Dans la littérature, nous enregistrons des progrès intéressants. Sous ce chapitre, saluons le travail salutaire de « Sosyete Koukouy », la plus ancienne organisation littéraire et culturelle haïtienne encore en activité. Une fière chandelle à ces écrivains, ces poètes, ces linguistes qui, par leurs engagements et productions nous donnent mille raisons d’aimer et de contribuer au développement de notre langue. Entre autres, Oswald Durand, Georges Sylvain, Suzanne Comhaire Sylvain, Félix Morisseau Leroy, Maurice Alfredo Sixto, Dr Ernst Mirville, Pierre Michel Chéry, Mercédès Foucard Guignard, Georges Castera, Pierre Vernet, Yves Dejean, Jan Mapou, Pauris Jean – Baptiste, Manno Ejèn, Gary S. Daniel, Frankétienne, Dédé Dorcély, Fritz Deshommes …

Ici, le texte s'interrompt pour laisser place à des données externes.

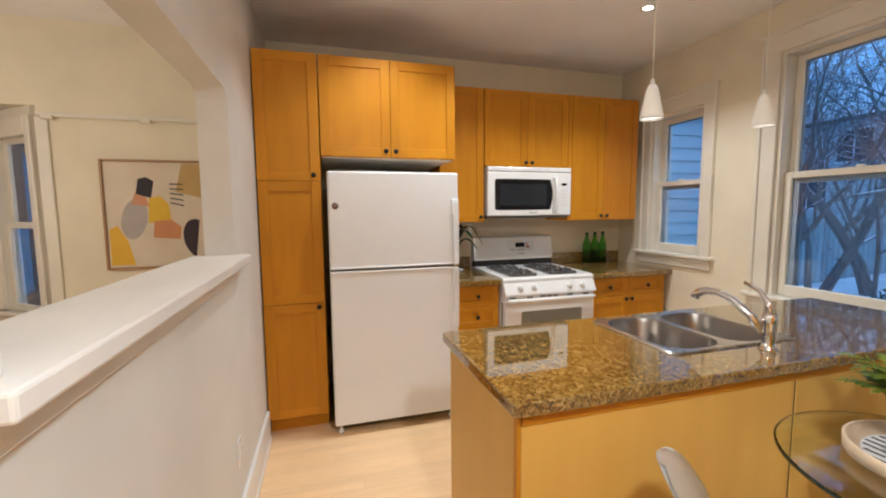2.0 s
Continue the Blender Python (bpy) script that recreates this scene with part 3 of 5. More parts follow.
tube(bm, [(-2.880, SY0 + 0.025, 0.752), (-2.852, SY0 + 0.030, 0.758), (-2.842, SY0 + 0.06, 0.760), (-2.840, (SY0 + SY1) / 2, 0.760), (-2.842, SY1 - 0.06, 0.760), (-2.852, SY1 - 0.030, 0.758), (-2.880, SY1 - 0.025, 0.752)], 0.0155, 12)
part("handle", bm, APPL2, od, "thick white bar handle", True)
dwr = part("drawer", box(-2.93, -2.884, SY0 + 0.006, SY1 - 0.006, 0.035, 0.190, 0.008, 2), APPL2, st)
part("lip", box(-2.888, -2.872, SY0 + 0.03, SY1 - 0.03, 0.150, 0.176, 0.007, 2), APPL2, dwr)
part("gap", box(-2.93, -2.90, SY0 + 0.008, SY1 - 0.008, 0.189, 0.206), DARK, st)
part("side_gap", box(-2.932, -2.929, SY0 - 0.0005, SY0 + 0.0055, 0.20, 0.74), DARK, st)


def grate(parent, y0, y1, x0, x1, z):
    """A cast two-burner grate: a tray rim, crossing fingers and two burner caps."""
    bm = bmesh.new()
    outer = round_rect(x0, x1, y0, y1, 0.03, 4)
    inner = round_rect(x0 + 0.022, x1 - 0.022, y0 + 0.018, y1 - 0.018, 0.022, 4)
    n = len(outer)
    vo = [bm.verts.new((u, v, z + 0.014)) for u, v in outer]
    vi = [bm.verts.new((u, v, z + 0.010)) for u, v in inner]
    vb = [bm.verts.new((u, v, z)) for u, v in outer]
    for k in range(n):
        j = (k + 1) % n
        bm.faces.new((vo[k], vo[j], vi[j], vi[k]))
        bm.faces.new((vb[k], vb[j], vo[j], vo[k]))
    bm.faces.new([bm.verts.new((u, v, z + 0.0085)) for u, v in inner])
    g = part("grate", bm, IRON, parent, "grey enamelled double grate")
    ym = (y0 + y1) / 2
    for cx in (x0 + (x1 - x0) * 0.26, x0 + (x1 - x0) * 0.74):
        bm = bmesh.new()
        lathe(bm, [(0.086, z + 0.0088), (0.083, z + 0.0125), (0.077, z + 0.0125), (0.072, z + 0.0095), (0.066, z + 0.0092)], (cx, ym, 0), 32)
        part("bowl_rim", bm, IRON, g, "", True)
        # flat black disc around the burner
        bm = bmesh.new()
        lathe(bm, [(0.052, z + 0.0090), (0.050, z + 0.0098), (0.0, z + 0.0100)], (cx, ym, 0), 28)
        part("burner_well", bm, DARK, g, "black burner well")
        bm = bmesh.new()
        lathe(bm, [(0.036, z + 0.0098), (0.034, z + 0.016), (0.039, z + 0.018), (0.038, z + 0.022), (0.030, z + 0.024), (0.0, z + 0.025)], (cx, ym, 0), 24)
        part("burner", bm, IRON, g, "", True)
        for k in range(8):
            a = radians(45 * k)
            far = 1.0 if k % 2 else 0.84
            dx, dy = math.cos(a), math.sin(a)
            o, s = Vector((dx, dy, 0)), Vector((-dy, dx, 0)) * 0.0052
            c = Vector((cx, ym, z))
            bm = bmesh.new()
            side = [(0.128 * far, 0.010), (0.118 * far, 0.028), (0.106 * far, 0.037), (0.088 * far, 0.032), (0.030 + 0.02 * (k % 2 == 0), 0.030), (0.026 + 0.02 * (k % 2 == 0), 0.024), (0.070, 0.022), (0.090 * far, 0.010)]
            va = [bm.verts.new(c + o * q + s + Vector((0, 0, h))) for q, h in side]
            vb2 = [bm.verts.new(c + o * q - s + Vector((0, 0, h))) for q, h in side]
            bm.faces.new(va)
            bm.faces.new(vb2[::-1])
            for q in range(len(side)):
                bm.faces.new((va[q - 1], va[q], vb2[q], vb2[q - 1]))
            part("finger", bm, IRON, g)
    for sy in (y0 + 0.052, y1 - 0.052):
        part("air_slot", box((x0 + x1) / 2 - 0.013, (x0 + x1) / 2 + 0.013, sy - 0.028, sy + 0.028, z + 0.0085, z + 0.0105, 0.003), DARK, g, "dark opening in the grate")
    bm = bmesh.new()
    tube(bm, [((x0 + x1) / 2, y0 + 0.01, z + 0.012), ((x0 + x1) / 2, ym - 0.05, z + 0.026), ((x0 + x1) / 2, ym + 0.05, z + 0.026), ((x0 + x1) / 2, y1 - 0.01, z + 0.012)], 0.007, 6)
    part("crossbar", bm, IRON, g)
    return g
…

Des structures éditoriales comme « Edisyon Freda », « Kopivit l’Action sociale » donnent une place importante à la production créole. Des étudiants rédigent leurs travaux de fin de premier cycle universitaire en créole. Des médias de grandes écoutes emboitent le pas… L’école consacre de plus en plus de place au créole, à la fois comme langue enseignée et langue d’enseignement.
Revenons à la situation actuelle dans votre pays. Quel rôle joue la littérature dans un contexte où le présent est fragile et l’avenir semble incertain ?
J’aime toujours évoquer cette relation dialectique qui existe entre le fait littéraire et le fait social. Autrement dit, entre la littérature et la société. En Haïti, au cœur même de la situation chaotique alimentée par des élites nuisibles et une frange malhonnête de la Communauté internationale, la littérature est une zone de refuge et de résistance pour beaucoup de jeunes. Ils écrivent leurs cris. Nous écrivons nos amertumes, nos doutes, nos incertitudes, nos déboires…Nous écrivons aussi l’espoir qui brille dans le regard de chaque enfant amputé de leur enfance. Nous écrivons nos aspirations à des jours de lumière et de beauté. Nous croyons encore que la littérature peut jouer à déjouer la fragilité du présent et aider la dynamique d’une transformation sociale au bénéfice de mon peuple. Voilà l’une des raisons pour lesquelles partout dans les villes de province haïtienne et à Port – au – Prince, il existe des évènements autour du livre, de la lecture, du théâtre. Aux Gonaïves, la cité de l’Indépendance haïtienne, par exemple, il y a « Pawoli, Festival de littérature haïtienne contemporaine » dirigé par l’ami Lesly Succès ; Festival Poésie Boisrond Tonnerre qui aura lieu en janvier prochain sous la présidence du poète Richardson Auguste. Au Cap – Haïtien, aura lieu en janvier la deuxième édition du Salon du Livre et des Arts du Grand Nord d’Haïti, avec le poète et sociologue Iléus Papillon. Aujourd’hui, on parle de Festival de théâtre Quatre chemins, Festival En Lisant, Festival Ench ap li, pour ne citer que ces festivités.